● Task prompt
Retype all of the listing exactly, passing over any picture you find.

● Source material
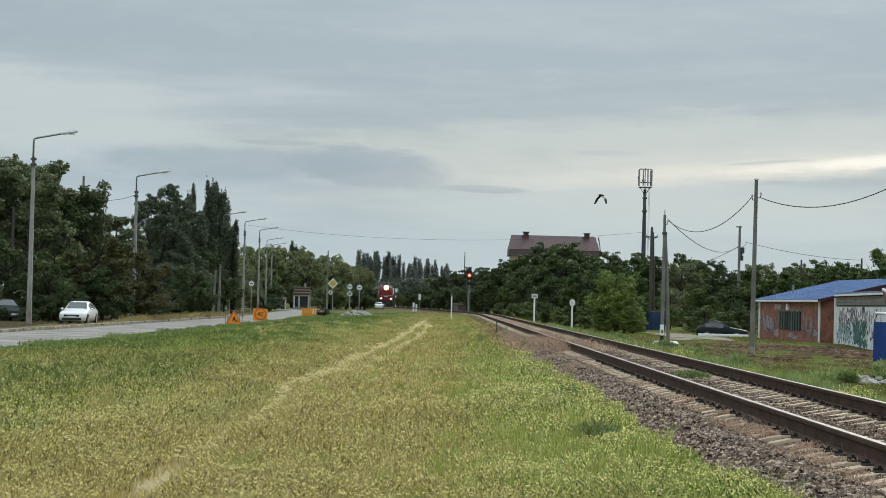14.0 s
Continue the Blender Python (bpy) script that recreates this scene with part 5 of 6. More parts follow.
ob, bd = work_board(-14.81, 145, 1.22, 1.05, -0.02, "orange temporary roadworks triangle in a thin frame", True)
part("triangle", tri(0.70, 0.36, -0.036, -0.012), "work_red", bd, "red-edged warning triangle")
part("triangle_face", tri(0.52, 0.36, -0.041, -0.035), "orange", bd)
part("symbol", Geo().plate([(-0.03, 0.56), (0.05, 0.60), (0.10, 0.44), (0.02, 0.40)], -0.046, -0.040).plate([(-0.12, 0.28), (-0.03, 0.28), (0.06, 0.5), (-0.01, 0.52)], -0.046, -0.040)
     .plate([(0.08, 0.28), (0.16, 0.28), (0.09, 0.48), (0.02, 0.48)], -0.046, -0.040).plate([(0.10, 0.25), (0.30, 0.25), (0.2, 0.36)], -0.0465, -0.0405), "black_paint", bd, "dark works symbol")
ob, bd = work_board(-15.65, 175, 1.2, 1.1, -0.06, "orange temporary speed limit sign reading 40")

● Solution
14.0 s
Continue the Blender Python (bpy) script that recreates this scene with part 5 of 6. More parts follow.
ob, bd = work_board(-14.81, 145, 1.22, 1.05, -0.02, "orange temporary roadworks triangle in a thin frame", True)
part("triangle", tri(0.70, 0.36, -0.036, -0.012), "work_red", bd, "red-edged warning triangle")
part("triangle_face", tri(0.52, 0.36, -0.041, -0.035), "orange", bd)
part("symbol", Geo().plate([(-0.03, 0.56), (0.05, 0.60), (0.10, 0.44), (0.02, 0.40)], -0.046, -0.040).plate([(-0.12, 0.28), (-0.03, 0.28), (0.06, 0.5), (-0.01, 0.52)], -0.046, -0.040)
     .plate([(0.08, 0.28), (0.16, 0.28), (0.09, 0.48), (0.02, 0.48)], -0.046, -0.040).plate([(0.10, 0.25), (0.30, 0.25), (0.2, 0.36)], -0.0465, -0.0405), "black_paint", bd, "dark works symbol")
ob, bd = work_board(-15.65, 175, 1.2, 1.1, -0.06, "orange temporary speed limit sign reading 40")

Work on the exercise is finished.